▼

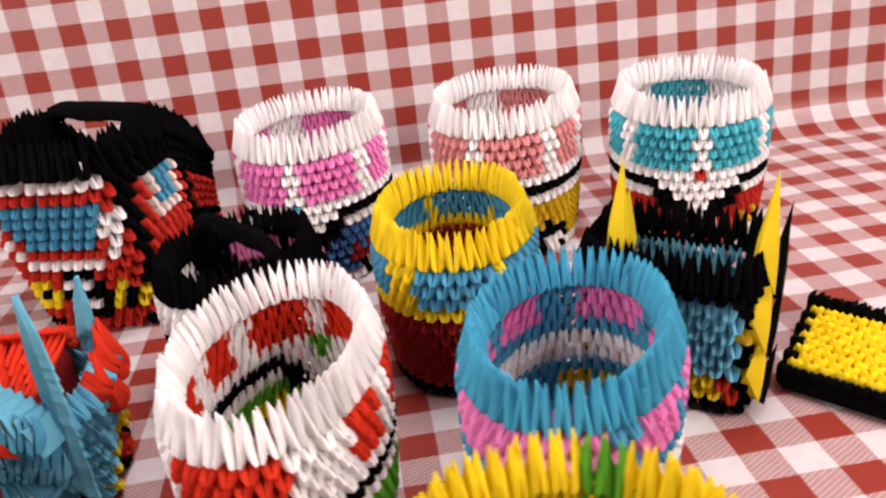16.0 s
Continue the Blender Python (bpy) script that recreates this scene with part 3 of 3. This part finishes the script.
    # driver's seat
    for r in range(5):
        wide = 2.3 - 0.32 * r
        for c in range(6):
            h = 0.5 * (r % 2)
            if h and c == 5:
                continue
            y = -3.65 + wide * ((c + h + 0.5) / 6 - 0.5)
            up = Vector((0.92, 0.0, -0.25)).normalized()
            out = Vector((0.25, 0, 0.92)).normalized()
            pos = S(3.3 + 0.36 * r, y, 3.35 - 0.1 * r)
            m = frame_of(pos, up.cross(out), out, up)
            if m.to_3x3().determinant() < 0:
                m = frame_of(pos, -up.cross(out), out, up)
            t.add("flat" if r > 3 else "slat", "red", jig(m, 3), "driver_seat_piece")
    bm = bmesh.new()
    bmesh.ops.create_cone(bm, cap_ends=True, segments=10, radius1=0.75 * C, radius2=0.95 * C, depth=2.0 * C, matrix=Matrix.Translation(S(4.1, -3.6, 1.95)))
    mesh_part("driver_seat", bm, PAPER["crimson"], root, "dark red round paper seat post")
    for x, y, z, ax, up in ((3.75, -2.5, 3.1, (0, 1, 0.2), (0.1, 0.35, 1)), (3.6, -4.2, 3.2, (0, 1, 0.2), (0.2, -0.4, 1)), (5.65, -2.75, 2.5, (1, 0.2, 0), (-0.3, 0.5, 1)), (5.4, -4.5, 2.7, (1, -0.4, 0), (-0.5, -0.45, 0.9)), (4.9, -4.8, 2.7, (0.3, 0, 1), (-1, -0.25, 0.25)), (4.8, -4.9, 3.4, (0.3, 0, 1), (-0.9, -0.3, 0.4))):
        flap(root, S(x, y, z), ax, up, 0.95 * C, 1.5 * C, 0.3 * C, red)
    # steering column and the shade round it: rings of black pieces round a core
    # The black mass also stands in for shade between seat and fairing.
    for r in range(6):
        for k in range(13):
            a = 2 * math.pi * (k + 0.5 * (r % 2)) / 13
            out = Vector((math.cos(a), math.sin(a), 0))
            m = frame_of(S(6.0, -4.05, 0.8 + 0.38 * r) + out * (0.92 - 0.02 * r) * C, Vector((-out.y, out.x, 0)), out, (0, 0, 1))
            t.add("row", "black", jig(m, 5), "column_piece")
    bm = bmesh.new()
    bmesh.ops.create_cone(bm, cap_ends=True, segments=14, radius1=0.85 * C, radius2=0.75 * C, depth=2.4 * C, matrix=Matrix.Translation(S(6.0, -4.05, 1.8)))
    mesh_part("steering_column", bm, PAPER["black"], root)
    # fairing: bowed wall with a wheel arch, going over into the leaning windscreen
    n, step, z0 = 10, 0.385, 0.62
    ahead = Vector((math.cos(radians(-18)), math.sin(radians(-18)), 0))
    beside = Vector((-ahead.y, ahead.x, 0))
    middle = S(5.03, -3.8)
    for r in range(17, -1, -1):
        up = max(0.0, (r - 11) / 6)
        edge_u, deep, wide = 1.2 - 0.9 * up, 0.42 - 0.2 * up, 1.8 + 0.12 * up
        bow = []
        for f in np.linspace(0, 1, 25):
            v = middle + ahead * (edge_u + deep * (1 - (2 * f - 1) ** 2)) * C + beside * (2 * f - 1) * wide * C
            bow.append((v.x, v.y))
        d, p, spots = resample(bow, n, False)
        for k, q in enumerate(spots):
            h = 0.5 * (r % 2)
            if h and k == n - 1:
                continue
            kk = k + h
            (x, y), (tx, ty) = at_line(d, p, q + h * d[-1] / (n - 1), False)
            yy = (Vector((x, y, 0)) - middle).dot(beside) / C - 0.7
            e = (yy / 1.35) ** 2 + ((r * step - 0.1) / 2.1) ** 2
            if e < 0.72:
                continue
            kind, name = "row", "fairing_piece"
            side = kk < 0.6 or kk > n - 1.6
            if r >= 12:
                name = "windscreen_piece"
                col = "yellow" if side or kk < 1.2 or kk > n - 2.2 or r <= 12 or r == 17 else "white"
                if r == 17:
                    kind = "bigrim"
            elif e < 1.75 and r < 7:
                col = "yellow"
            elif side or r == 0:
                col = "orange"
            elif any(((kk - m) / 0.95) ** 2 + ((r - 8.6) / 1.6) ** 2 < 1 for m in (2.0, 5.0, 8.0)):
                col = "orange"
            else:
                col = "sky"
            out, across = Vector((ty, -tx, 0)), Vector((-tx, -ty, 0))
            m = frame_of(Vector((x, y, (z0 + r * step- 0.01 * max(0, r - 11)) * C)), across, out, (0, 0, 1))
            if r >= 12:
                m = m @ pose(0, 0, 0, 17, 0, 0)
            if side and r < 12:
                m, kind = m @ pose(0, 0, 0, 0, -8 if kk < 3 else 3, 0), "big"
            if side and r >= 12:
                m, kind = m @ pose(0, 0, 0, 0, (-18 if r > 14 else -11) if kk < 3 else 3, 0), "rim" if r < 17 else "bigrim"
            t.add(kind, col, jig(m), name)
    # front wheel: a ring of black pieces, two abreast
    hub = S(7.1, -4.1, 1.34)
    ahead = Vector((math.cos(radians(-8)), math.sin(radians(-8)), 0))
    beside = Vector((-ahead.y, ahead.x, 0))
    for k in range(14):
        a = 2 * math.pi * k / 14
        way = ahead * math.cos(a) + Vector((0, 0, math.sin(a)))
        for lane in (-0.22, 0.22):
            m = frame_of(hub + beside * lane * C + way * 0.92 * C, beside, way, beside.cross(way))
            t.add("big", "black", jig(m, 9), "tyre_piece")
    holders = {"seat_piece": "seat", "driver_seat_piece": "driver_seat", "board_slat": "running_board", "column_piece": "steering_column"}
    found = {o.name.split(".")[0]: o for o in root.children}
    t.todo = [(kind, col, m, name, holder or found.get(holders.get(name))) for kind, col, m, name, holder in t.todo]
    t.finish(most=900)


scooter()


# ---- the black box with yellow wings ----
def winged_box():
    t = Folded("winged_box", "black and blue folded paper box with yellow wings", "box", (0.95 * C, 15.5 * C, 0), turn=-38)
    line = [(x + 1.55 * C, y) for x, y in round_rect(3.1 * C, 4.5 * C, 0.4 * C)]

    def colour(k, r, x, y):
        v = y / C
        if r >= 9 or r == 0:
            return "black"
        if abs(v) > 2.0:
            return "black" if r % 3 else "gold"
        if x > 1.2 * C:
            if r in (1, 2):
                return "yellow" if abs(abs(v) - 1.2) < 0.5 else "red"
            return "sky"
        return "black" if r < 3 else "sky"

    wall_of(t, line, 34, True, 10, 0.002, 0.385 * C, colour)
    yel, blk = PAPER["yellow"], PAPER["black"]
    for y, s in ((2.5, 1), (-1.6, -1)):
        for x, z, ln, wd, tilt in ((1.45, 0.7, 2.3, 0.75, 0.1), (1.3, 2.2, 2.8, 0.8, 0.0), (0.95, 3.9, 3.3, 0.85, -0.1), (0.2, 3.6, 2.4, 0.7, -0.1)):
            flap(t.root, (x * C, (y - 0.05 * s) * C, z * C), (0.5, 0.86, 0), (-0.1, (0.05 + tilt * 0.5) * s, 1), wd * C, ln * C, 0.6 * C, yel, "wing_feather")
            flap(t.root, ((x - 0.3) * C, (y + 0.18 * s) * C, (z - 0.3) * C), (0.5, 0.86, 0), (-0.25, (0.1 + tilt * 0.5) * s, 1), wd * 0.6 * C, ln * 0.8 * C, 0.4 * C, blk, "wing_feather")
    t.finish()


winged_box()


# ---- small striped ornament ----
def ornament():
    root = tagged(new("striped_ornament"), "small red and white striped paper ornament", "ornament")
    root.matrix_world = pose(11.3 * C, 5.0 * C, 0)
    for k in range(14):
        a = 2 * math.pi * k / 14
        bm = bmesh.new()
        rings = []
        for z, r in ((0.0, 0.35), (0.5, 0.55), (1.2, 0.52), (1.85, 0.49), (2.4, 0.35), (2.65, 0.17)):
            rings.append([bm.verts.new(((r + dr) * C, dy * C * (0.35 + r), z * C)) for dr, dy in ((-0.12, -0.16), (0.06, -0.17), (0.13, 0.0), (0.06, 0.17), (-0.12, 0.16))])
        for p, q in zip(rings, rings[1:]):
            for i in range(5):
                bm.faces.new((p[i], p[(i + 1) % 5], q[(i + 1) % 5], q[i]))
        bm.faces.new(rings[0][::-1])
        bm.faces.new(rings[-1])
        o = mesh_part("striped_leaf", bm, PAPER["red" if k % 2 else "white"], root, smooth=True)
        o.matrix_basis = pose(0, 0, 0.001, 0, 0, math.degrees(a)) @ pose(0, 0, 0, rng.uniform(-8, 8), 0, 0)
    bm = bmesh.new()
    bmesh.ops.create_icosphere(bm, subdivisions=2, radius=0.28 * C, matrix=Matrix.Translation((0, 0, 2.5 * C)))
    mesh_part("top_bead", bm, PAPER["navy"], root, "dark blue bead", True)


ornament()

▲

* [Work to complete]
Copy out every line of the data that includes the word "with".

* [Expected answer]
Continue the Blender Python (bpy) script that recreates this scene with part 3 of 3. This part finishes the script.
    # fairing: bowed wall with a wheel arch, going over into the leaning windscreen
# ---- the black box with yellow wings ----
    t = Folded("winged_box", "black and blue folded paper box with yellow wings", "box", (0.95 * C, 15.5 * C, 0), turn=-38)